EXERCISE PROMPT -> The material below should be written out in full and exactly; pictures stay out of the copy.
────────────────────
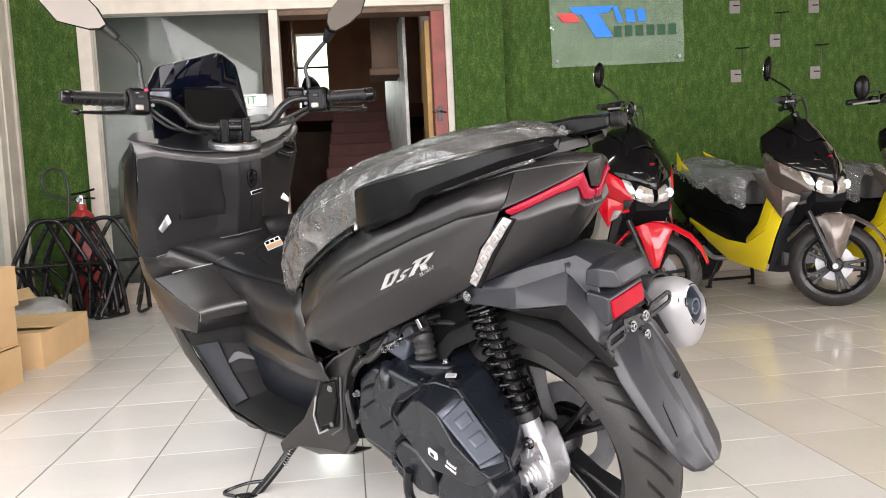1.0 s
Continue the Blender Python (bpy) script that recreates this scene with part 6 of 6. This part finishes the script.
    seat = [(0.66, 0.690, 0.560, 0.07), (0.60, 0.755, 0.600, 0.12), (0.45, 0.775, 0.640, 0.145), (0.28, 0.790, 0.670, 0.150), (0.20, 0.830, 0.690, 0.145), (0.0, 0.850, 0.730, 0.125), (-0.15, 0.845, 0.770, 0.10), (-0.21, 0.815, 0.780, 0.06)]
    part("seat", loft([seat_ring(*r) for r in seat]), SEAT_VINYL, s, "black vinyl seat", smooth=60)
    if wrapped:
        part("seat_film", crumpled(seat, 0.026, 0.026, 0.05, 5.0, 8, 5, 0.42), FILM_LOOSE, s, "crumpled milky packing film", smooth=180)
    # engine, silencer, stand
    part("engine", prism([(0.50, 0.22), (0.46, 0.34), (0.10, 0.33), (-0.07, 0.27), (-0.06, 0.20), (0.12, 0.17)], -0.05, 0.13, "y"), ENGINE_BLACK, s, bevel=0.012)
    ex = part("silencer", loft([oval(0.28, -0.17, 0.27, 0.045, 0.05, tilt=0.0), oval(0.16, -0.185, 0.31, 0.058, 0.066, tilt=0.0), oval(-0.22, -0.205, 0.46, 0.062, 0.072, tilt=0.0), oval(-0.25, -0.205, 0.47, 0.05, 0.06, tilt=0.0)]), BLACK_METAL, s, "black silencer with bright edge", bevel=0.005)
    part("heat_shield", loft([oval(0.12, -0.218, 0.315, 0.030, 0.060, tilt=0.0), oval(-0.20, -0.242, 0.452, 0.034, 0.064, tilt=0.0)]), ALU, ex, "bright heat shield", bevel=0.004)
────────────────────
ANSWER TO THE PROBLEM ->
1.0 s
Continue the Blender Python (bpy) script that recreates this scene with part 6 of 6. This part finishes the script.
    seat = [(0.66, 0.690, 0.560, 0.07), (0.60, 0.755, 0.600, 0.12), (0.45, 0.775, 0.640, 0.145), (0.28, 0.790, 0.670, 0.150), (0.20, 0.830, 0.690, 0.145), (0.0, 0.850, 0.730, 0.125), (-0.15, 0.845, 0.770, 0.10), (-0.21, 0.815, 0.780, 0.06)]
    part("seat", loft([seat_ring(*r) for r in seat]), SEAT_VINYL, s, "black vinyl seat", smooth=60)
    if wrapped:
        part("seat_film", crumpled(seat, 0.026, 0.026, 0.05, 5.0, 8, 5, 0.42), FILM_LOOSE, s, "crumpled milky packing film", smooth=180)
    # engine, silencer, stand
    part("engine", prism([(0.50, 0.22), (0.46, 0.34), (0.10, 0.33), (-0.07, 0.27), (-0.06, 0.20), (0.12, 0.17)], -0.05, 0.13, "y"), ENGINE_BLACK, s, bevel=0.012)
    ex = part("silencer", loft([oval(0.28, -0.17, 0.27, 0.045, 0.05, tilt=0.0), oval(0.16, -0.185, 0.31, 0.058, 0.066, tilt=0.0), oval(-0.22, -0.205, 0.46, 0.062, 0.072, tilt=0.0), oval(-0.25, -0.205, 0.47, 0.05, 0.06, tilt=0.0)]), BLACK_METAL, s, "black silencer with bright edge", bevel=0.005)
    part("heat_shield", loft([oval(0.12, -0.218, 0.315, 0.030, 0.060, tilt=0.0), oval(-0.20, -0.242, 0.452, 0.034, 0.064, tilt=0.0)]), ALU, ex, "bright heat shield", bevel=0.004)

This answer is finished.